Between-Sample Mean Square

A measure of the variation between different groups or treatments, essentially how spread out the group means are.

Within-Sample Mean Square

A measure of the variation within a single group or treatment, reflecting how spread out the individual data points are within that group.

F-Statistic

A ratio used in ANOVA to compare the variation between groups to the variation within groups, indicating whether differences between group means are statistically significant.

p-value

The probability of observing the obtained results (or more extreme) if the null hypothesis (no difference between groups) were true.

Significant Differences

When the analysis indicates the observed differences between group means are unlikely to be due to random error, supporting the idea of a real effect.

Study Notes

Chemometrics 1: Statistical Evaluation of Data

• Sources of Error:
  • Gross errors: Caused by instrumental failures, contamination, or mislabeling. Often easily detected by repeating measurements.
  • Systematic errors: Introduce consistent bias in measurements, often due to poorly calibrated instruments or incorrect procedure. These errors can be either constant or proportional.
  • Random errors (noise): Cause measurements to fluctuate around an average value. The greater the randomness, the larger the spread. These are often beyond control. The aim is to minimize them to improve precision.

Common Terms

• Accuracy: Measurements are close to the true value. Low systematic error.
• Precision: Measurements have a small spread of values. Low random error.
• Within-run: Measurements taken in succession using the same equipment.
• Between-run: Measurements taken at different times, possibly in different labs or conditions.
• Repeatability: Within-run precision.
• Reproducibility: Between-run precision.

Statistical Measures

• Arithmetic mean (x): Average value, calculated by summing data points and dividing by the total number of values (n).
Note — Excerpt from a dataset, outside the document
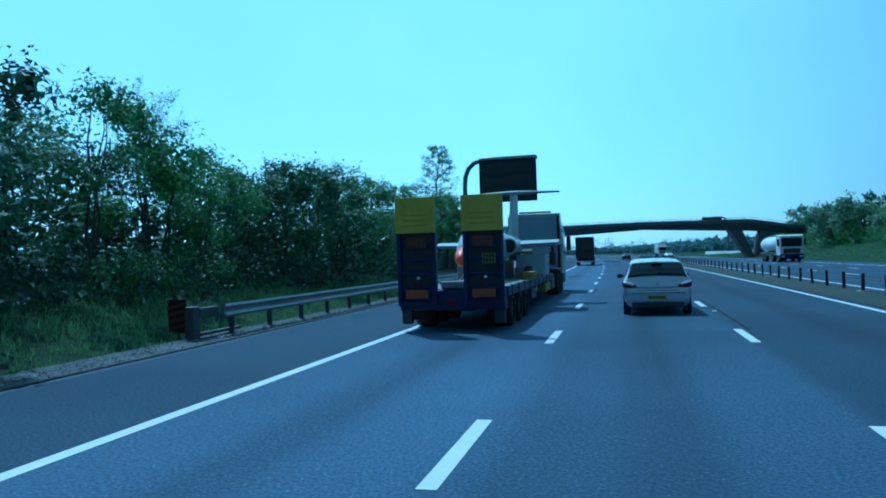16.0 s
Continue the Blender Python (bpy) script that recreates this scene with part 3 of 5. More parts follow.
thicket("undergrowth", "low green scrub along the foot of the far belt", 45000, 30, 590, lambda s: 38.4 + 0.8 * noise.noise((s * 0.2, 7, 2)), 4.5,
        lambda s: ground_height(s, 40.0) + 2.6 + 1.0 * noise.noise((s * 0.3, 1, 8)), 0.42, 24, LEAF)


def woods(name, label, places, seed, leaves):
    """Far woods: one mesh of many leafy tufts round each crown."""
    g = np.random.default_rng(seed)
    cs = []
    for s, x, high in places:
        n = 80
        d = g.normal(0, 1, (n, 3))
        d /= np.linalg.norm(d, axis=1)[:, None]
        d *= g.uniform(0.5, 1.0, (n, 1)) ** 0.5
        p = road(s, x, ground_height(s, x))
        cs.append(np.array([p.x, p.y, p.z + high * 0.55]) + d * np.array([high * 0.42, high * 0.42, high * 0.48]))
    ob = part(name, leaf_mesh(g, np.concatenate(cs), 1.2, corners=3), leaves)
    return tagged(ob, label, "woods", kind="stuff")


spots = []
for s in np.arange(640, 1500, 6.5):
    for k in range(3):
        spots.append((s + rng.uniform(-3, 3), -9.0 - 7 * k - rng.uniform(0, 4), rng.uniform(6.5, 9.5)))
        spots.append((s + rng.uniform(-3, 3), 44.0 + 7 * k + rng.uniform(0, 4), rng.uniform(3.5, 5.5)))
woods("distant_woods", "distant woods along both sides of the motorway, haze put into their colour", spots, 3, LEAF_HAZE)
spots = [(rng.uniform(1150, 1900), rng.uniform(-600, 800), rng.uniform(10, 17)) for _ in range(620)]
woods("distant_woods", "far woods on the horizon, haze put into their colour", spots, 4, LEAF_HAZE)


# ---- grass ----
def grass(name, label, count, s0, s1, edge, depth, high, width, seed, material):
    """Blades of grass in tufts, between the edge and a depth behind it."""
    g = np.random.default_rng(seed)
    n = count // 9
    ts, td = g.uniform(s0, s1, n), g.uniform(0, 1, n) ** 1.15
    v = np.zeros((n, 9, 3, 3), dtype=np.float32)
    for i in range(n):
        e = edge(ts[i])
        x = e + depth(ts[i]) * td[i]
        tall = high * (0.45 + 0.55 * min(1, td[i] * 4)) * (0.75 + 0.5 * noise.noise((ts[i] * 0.3, x, 2)))
        p = np.array(road(ts[i], x, ground_height(ts[i], x) - 0.02))
        c = p + np.concatenate((g.normal(0, high * 0.32, (9, 2)), np.zeros((9, 1))), 1)
        a = g.uniform(0, 6.28, 9)
        side = np.stack((np.cos(a), np.sin(a), np.zeros(9)), 1) * width * 0.5
        lean = np.concatenate((g.normal(0, 0.28, (9, 2)) * tall, g.uniform(0.55, 1.15, (9, 1)) * tall), 1)
        v[i, :, 0], v[i, :, 1], v[i, :, 2] = c - side, c + side, c + lean
    ob = part(name, np_mesh(name, v.reshape(-1, 3), np.arange(n * 27).reshape(-1, 3)), material)
    return tagged(ob, label, "grass", kind="stuff")


grass("grass", "long green grass on the bank beside the gravel", 270000, 5, 460, lambda s: -4.72 + 0.3 * noise.noise((s * 0.45, 0, 0)) + 0.12 * noise.noise((s * 2.1, 4, 0)), lambda s: bank_edge(s) + 4.6, 0.36, 0.024, 1, BLADE)
grass("grass", "rough green grass on the bank beyond the opposite carriageway", 90000, 30, 640, lambda s: 29.6, lambda s: 11.5, 0.3, 0.10, 2, BLADE)
grass("grass", "thin dry grass in the central reservation", 14000, 20, 480, lambda s: 12.4, lambda s: 1.5, 0.16, 0.025, 3, BLADE_DARK)

def flowers(places, seed):
    """Heads of white cow parsley standing over the grass."""
    g = np.random.default_rng(seed)
    cs = []
    for s, x in places:
        p = np.array(road(s, x, ground_height(s, x) + g.uniform(0.5, 0.95)))
        cs.append(p + ball(g, (14,)) * np.array([0.11, 0.11, 0.035]))
    ob = part("wild_flowers", leaf_mesh(g, np.concatenate(cs), 0.032), BLOSSOM)
    return tagged(ob, "white cow parsley heads among the roadside grass", "wild flowers", kind="stuff")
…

• Variance (s²): Measures the spread of data. A higher variance indicates lower precision. Calculated as the sum of squared deviations from the mean, divided by (n-1).

• Standard deviation (s): The square root of the variance, expressed in the same units as the data. Measures the dispersion of data around the mean.

• Standard error of the mean (SM): An estimate of the error in the mean calculated using the standard deviation and the sample size, s/√n.

• Relative standard deviation (RSD) or coefficient of variation: A dimensionless quantity often expressed as a percentage that measures the relative error or noise in some data. Calculated as s/x * 100%.

• Normal Distribution: A bell-shaped curve used to visualize how data points are distributed around the mean; commonly used in statistical analysis.

  • 68% of data within ±1 standard deviation
  • 95% of data within ±2 standard deviations
  • 99.7% of data within ±3 standard deviations

• Confidence Interval: The range within which it is reasonable to assume a true value lies.

• Null Hypothesis: The assumption that there is no difference between observed and known values, except for random variation.

• Significance Testing: A statistical method used to quantify the differences between measurements. This is split between t and F test used for different purposes.

• Student t-test: A method for comparing a sample mean with a certified value, or comparing two samples' means to determine if they are significantly different.

• F-test: Used to test the difference in precision between two methods.

• Analysis of Variance (ANOVA): A technique for comparing more than two methods or treatments, assessing the variation among and within groups to assess if results deviate significantly.

Example Datasets and Calculations to Determine Precision/Accuracy

• Brightness Exercise: Illustrates the use of statistical tests to determine the precisions of two synthetic routes for the production of a specific product.
• Comparison of Samples/Methods: Illustrates the calculation of the pooled estimate of the standard deviation for two different values, such as two different batches of materials, two different testing methods or two different laboratories. Calculates the mean, standard deviations and F and T statistics.